Presenting himself as a veritable boxer in the run-up to the interview, Frost was profiled on “60 Minutes” by Mike Wallace, who asked why Nixon would give up key Watergate details to Frost rather than disclose them in a forthcoming book.

“Because he realizes that television is a more powerful medium than a book,” Frost replied.

Frost’s four-part, six-hour “Nixon Interviews” debuted to 45 million viewers, smashing ratings records.

“I let down my friends. I let down the country. I let down our system of government, the dreams of all those young people who ought to get into government but will think it’s all too corrupt and the rest,” Nixon said in the interview’s most famous segment, as Frost looked on, astonished.

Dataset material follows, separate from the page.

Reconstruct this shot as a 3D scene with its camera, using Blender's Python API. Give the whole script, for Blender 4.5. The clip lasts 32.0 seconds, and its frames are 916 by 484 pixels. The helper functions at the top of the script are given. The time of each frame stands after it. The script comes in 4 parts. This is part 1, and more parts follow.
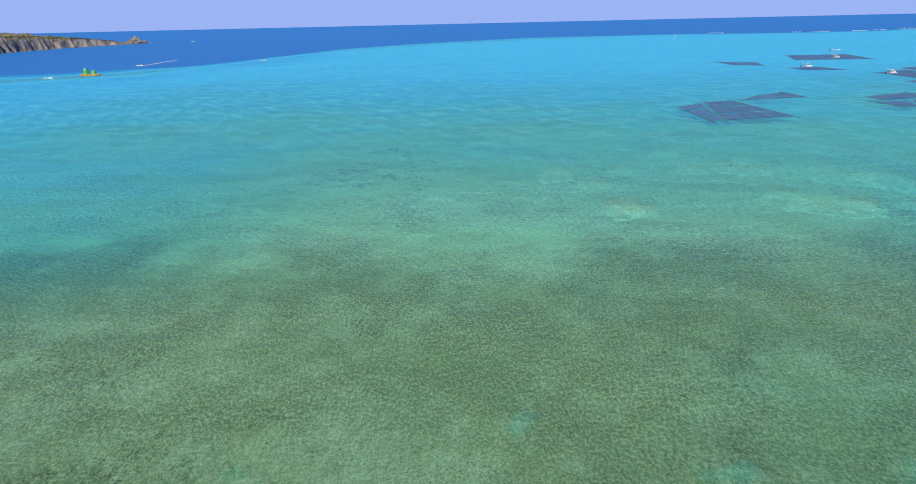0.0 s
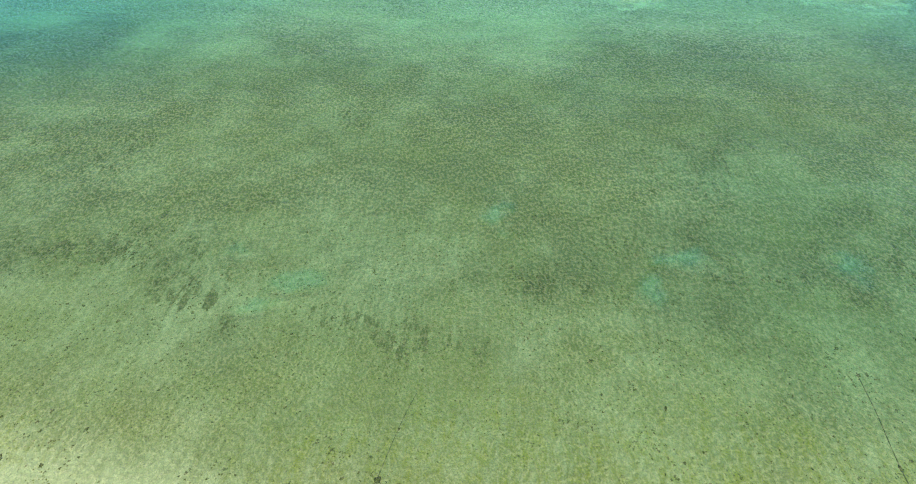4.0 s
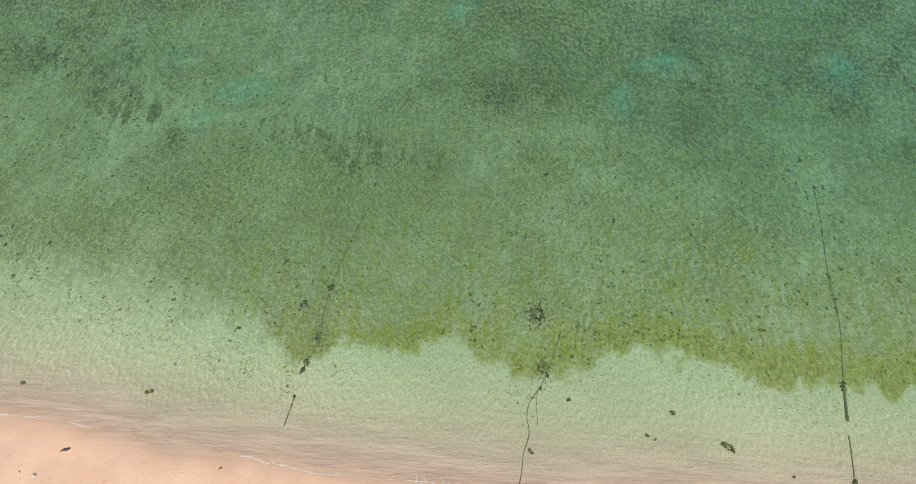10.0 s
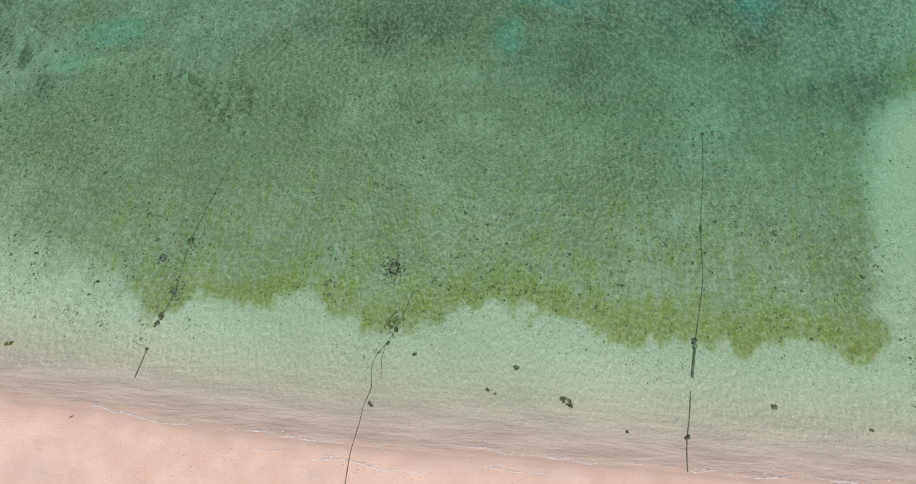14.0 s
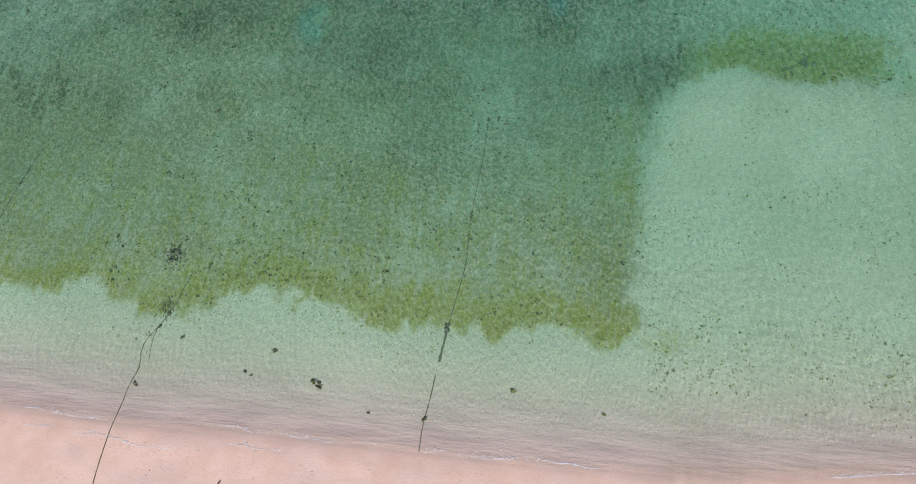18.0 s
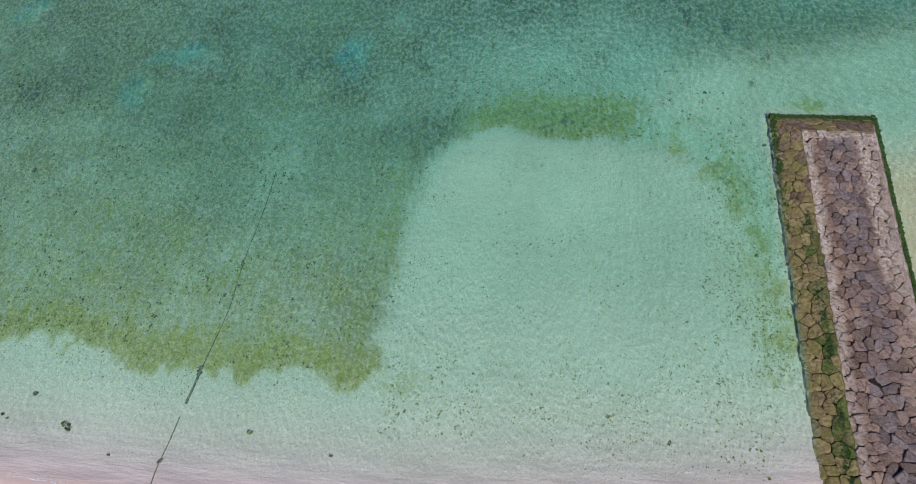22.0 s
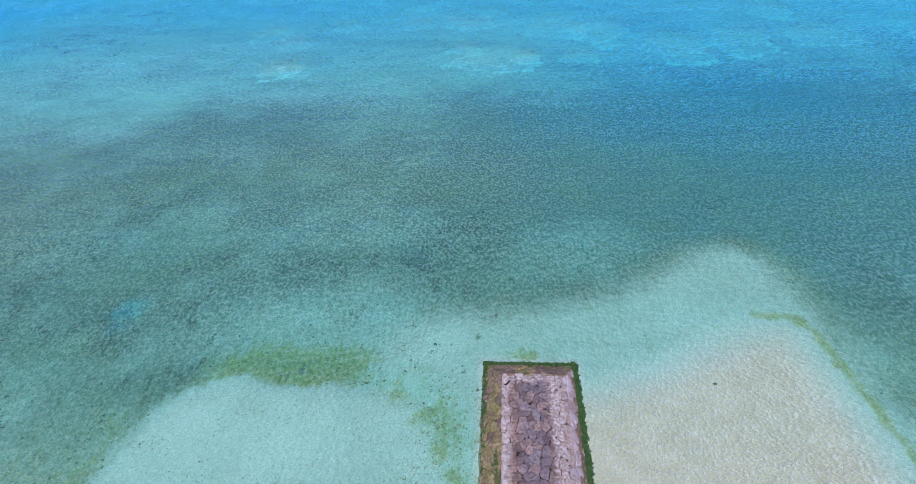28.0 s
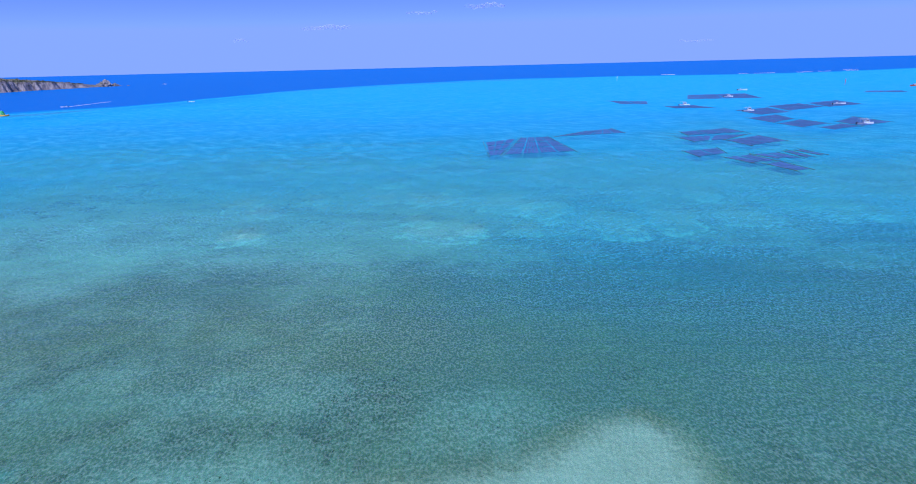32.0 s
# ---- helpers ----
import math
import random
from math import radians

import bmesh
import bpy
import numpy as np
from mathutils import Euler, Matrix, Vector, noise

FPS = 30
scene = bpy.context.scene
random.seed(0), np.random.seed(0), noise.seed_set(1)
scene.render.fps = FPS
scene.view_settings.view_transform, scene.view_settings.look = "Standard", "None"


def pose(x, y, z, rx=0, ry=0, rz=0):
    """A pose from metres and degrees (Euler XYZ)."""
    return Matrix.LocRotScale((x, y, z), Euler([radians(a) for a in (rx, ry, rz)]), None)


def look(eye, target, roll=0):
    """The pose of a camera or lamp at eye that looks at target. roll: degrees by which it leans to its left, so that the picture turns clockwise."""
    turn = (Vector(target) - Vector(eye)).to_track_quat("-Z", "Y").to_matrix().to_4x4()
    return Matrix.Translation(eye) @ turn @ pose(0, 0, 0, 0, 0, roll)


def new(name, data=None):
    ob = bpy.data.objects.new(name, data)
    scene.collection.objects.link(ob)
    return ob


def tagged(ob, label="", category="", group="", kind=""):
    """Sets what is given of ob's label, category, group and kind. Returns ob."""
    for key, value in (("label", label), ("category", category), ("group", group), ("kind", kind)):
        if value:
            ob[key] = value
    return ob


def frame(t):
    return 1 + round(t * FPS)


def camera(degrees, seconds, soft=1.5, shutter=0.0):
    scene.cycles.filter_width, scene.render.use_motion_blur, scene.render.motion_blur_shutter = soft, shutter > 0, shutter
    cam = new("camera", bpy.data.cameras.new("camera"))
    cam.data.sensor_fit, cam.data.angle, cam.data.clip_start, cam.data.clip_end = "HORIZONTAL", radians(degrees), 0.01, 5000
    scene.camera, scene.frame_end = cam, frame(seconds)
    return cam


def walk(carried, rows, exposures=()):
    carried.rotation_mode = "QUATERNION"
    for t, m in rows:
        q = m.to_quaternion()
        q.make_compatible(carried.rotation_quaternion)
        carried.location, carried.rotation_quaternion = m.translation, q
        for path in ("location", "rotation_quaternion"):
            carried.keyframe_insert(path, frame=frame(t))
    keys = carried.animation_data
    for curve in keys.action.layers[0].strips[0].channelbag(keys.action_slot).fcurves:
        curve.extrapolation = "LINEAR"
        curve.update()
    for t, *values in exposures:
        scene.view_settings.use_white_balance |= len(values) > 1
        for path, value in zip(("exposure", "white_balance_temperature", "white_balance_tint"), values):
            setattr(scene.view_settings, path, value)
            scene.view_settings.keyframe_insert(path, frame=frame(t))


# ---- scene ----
cam = camera(80.5, 32.0, soft=0.95)
PATH = [
    (0, (-4.969, -2.668, 33.169), (-5.124, -0.821, 32.418), -1.3),
    (0.5, (-4.238, -3.008, 33.256), (-4.397, -1.203, 32.409), -0.9),
    (1, (-3.587, -3.334, 33.345), (-3.751, -1.571, 32.414), -0.8),
    (1.5, (-3.127, -3.591, 33.452), (-3.297, -1.873, 32.442), -0.7),
    (2, (-3.005, -3.743, 33.571), (-3.172, -2.071, 32.486), -0.9),
    (2.5, (-3.149, -3.868, 33.68), (-3.304, -2.245, 32.521), -0.7),
    (3, (-3.385, -3.911, 33.77), (-3.524, -2.344, 32.535), -0.4),
    (3.5, (-3.571, -3.905, 33.834), (-3.697, -2.397, 32.525), 0.0),
    (5.5, (-4.018, -3.759, 34.037), (-4.094, -2.524, 32.466), 1.0),
    (6, (-3.938, -3.628, 33.999), (-4.003, -2.47, 32.369), 1.2),
    (6.5, (-3.766, -3.446, 33.931), (-3.822, -2.369, 32.246), 1.3),
    (7, (-3.536, -3.272, 33.883), (-3.585, -2.28, 32.147), 1.5),
    (7.5, (-3.231, -3.093, 33.849), (-3.273, -2.188, 32.066), 1.6),
    (8, (-2.834, -2.892, 33.816), (-2.875, -2.027, 32.013), 1.6),
    (8.5, (-2.322, -2.701, 33.78), (-2.369, -1.839, 31.975), 1.3),
    (9, (-1.736, -2.503, 33.728), (-1.791, -1.644, 31.923), 0.7),
    (9.5, (-1.048, -2.276, 33.653), (-1.111, -1.42, 31.846), 0.2),
    (10, (-0.216, -2.057, 33.566), (-0.29, -1.202, 31.759), -0.4),
    (10.5, (0.741, -1.829, 33.46), (0.657, -0.976, 31.653), -1.1),
    (11, (1.818, -1.569, 33.339), (1.722, -0.717, 31.532), -1.8),
    (11.5, (2.943, -1.276, 33.266), (2.841, -0.438, 31.453), -2.3),
    (12, (4.115, -0.938, 33.225), (4.011, -0.137, 31.395), -2.6),
    (12.5, (5.385, -0.563, 33.177), (5.28, 0.192, 31.328), -3.0),
    (13, (6.809, -0.183, 33.131), (6.701, 0.522, 31.263), -3.8),
    (13.5, (8.401, 0.153, 33.116), (8.287, 0.809, 31.23), -5.0),
    (15.5, (15.631, 1.388, 33.184), (15.481, 1.938, 31.267), -10.1),
    (16, (17.612, 1.654, 33.176), (17.453, 2.198, 31.258), -11.1),
    (16.5, (19.723, 1.867, 33.173), (19.553, 2.405, 31.255), -12.4),
    (17, (21.934, 2.045, 33.175), (21.752, 2.579, 31.256), -13.7),
    (17.5, (24.229, 2.209, 33.162), (24.033, 2.741, 31.244), -15.0),
    (18, (26.57, 2.361, 33.122), (26.361, 2.889, 31.205), -16.4),
    (18.5, (28.874, 2.506, 33.053), (28.654, 3.025, 31.134), -17.9),
    (19, (31.107, 2.592, 32.996), (30.877, 3.101, 31.076), -19.2),
    (19.5, (33.25, 2.581, 32.972), (33.012, 3.085, 31.051), -20.1),
    (20, (35.308, 2.508, 32.965), (35.068, 3.013, 31.044), -20.1),
    (20.5, (37.306, 2.39, 32.959), (37.063, 2.924, 31.047), -19.3),
    (21, (39.292, 2.252, 32.964), (39.044, 2.866, 31.076), -17.0),
    (21.5, (41.223, 2.121, 32.908), (40.968, 2.815, 31.05), -15.2),
    (22, (43.069, 1.931, 32.821), (42.812, 2.703, 30.994), -13.6),
    (22.5, (44.874, 1.689, 32.714), (44.614, 2.536, 30.921), -12.4),
    (23, (46.703, 1.438, 32.605), (46.444, 2.363, 30.851), -11.2),
    (23.5, (48.502, 1.251, 32.447), (48.245, 2.254, 30.735), -10.1),
    (24, (50.21, 1.085, 32.295), (49.956, 2.164, 30.629), -9.0),
    (24.5, (51.812, 0.966, 32.138), (51.561, 2.117, 30.522), -8.1),
    (25, (53.311, 0.809, 32.01), (53.066, 2.03, 30.445), -7.3),
    (25.5, (54.671, 0.586, 31.865), (54.437, 1.879, 30.358), -6.4),
    (27.5, (59.401, -0.491, 30.629), (59.225, 1.08, 29.404), -3.8),
    (28, (60.53, -0.576, 30.517), (60.362, 1.043, 29.354), -3.3),
    (28.5, (61.594, -0.602, 30.449), (61.433, 1.062, 29.35), -2.8),
    (29, (62.576, -0.627, 30.397), (62.425, 1.079, 29.365), -2.6),
    (29.5, (63.529, -0.624, 30.383), (63.384, 1.121, 29.416), -2.3),
    (30, (64.448, -0.653, 30.372), (64.309, 1.129, 29.474), -2.0),
    (30.5, (65.387, -0.705, 30.37), (65.252, 1.11, 29.541), -1.8),
    (31, (66.409, -0.701, 30.38), (66.275, 1.146, 29.625), -1.7),
    (31.5, (67.469, -0.653, 30.412), (67.337, 1.22, 29.725), -1.6),
    (32, (68.56, -0.608, 30.439), (68.429, 1.289, 29.82), -1.4),
]
EXPOSURES = [
    (0.0, 0.10, 7000, 4), (3.0, 0.32, 9050, 1), (6.0, 0.08, 9900, 0), (9.0, -0.1, 8700, 2), (11.0, -0.15, 7600, 0), (13.0, -0.18, 7000, 4), (16.0, -0.22, 6700, 8),
    (19.0, -0.28, 6250, 9), (21.0, -0.26, 5920, 9), (23.0, -0.18, 5680, 11), (25.0, -0.13, 5370, 17), (28.0, 0.17, 5080, 26), (30.0, 0.27, 5000, 30), (32.0, -0.02, 4960, 29),
]
walk(cam, [(t, look(eye, target, roll)) for t, eye, target, roll in PATH], EXPOSURES)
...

“Yep, I let the American people down. And I have to carry that burden with me for the rest of my life,” Nixon said.

Initial reaction to the interview was actually somewhat mixed, according to a contemporaneous New York Times News Service article.

Frost “never asked the big question: ‘Why? Why did you do it?’ The show was interesting, but I don’t think we learned anything new,” said Nixon operative Donald Segretti.

“If I were charged with the offenses Richard Nixon is, and I believed myself to be innocent, and if I had the chance to talk about it on television, I would not charge $1 million,” said George McGovern, Nixon’s Democratic opponent in the 1972 presidential race.

The Nixon interviews provided Frost a lasting place in the British cultural mainstream, which he used over the last three and a half decades to question some of the most important politicians, businesspeople and celebrities in the world. His shows on TV-am, ITV, the BBC and later Al Jazeera English put him face to face with controversial world leaders, while his annual summer party made him one of Britain’s foremost arbiters of high culture. Frost returned to full-time American television work just once during these years, with a disastrously brief stint hosting “Inside Edition” in 1989 that led to his firing and replacement by a young anchor named Bill O’Reilly.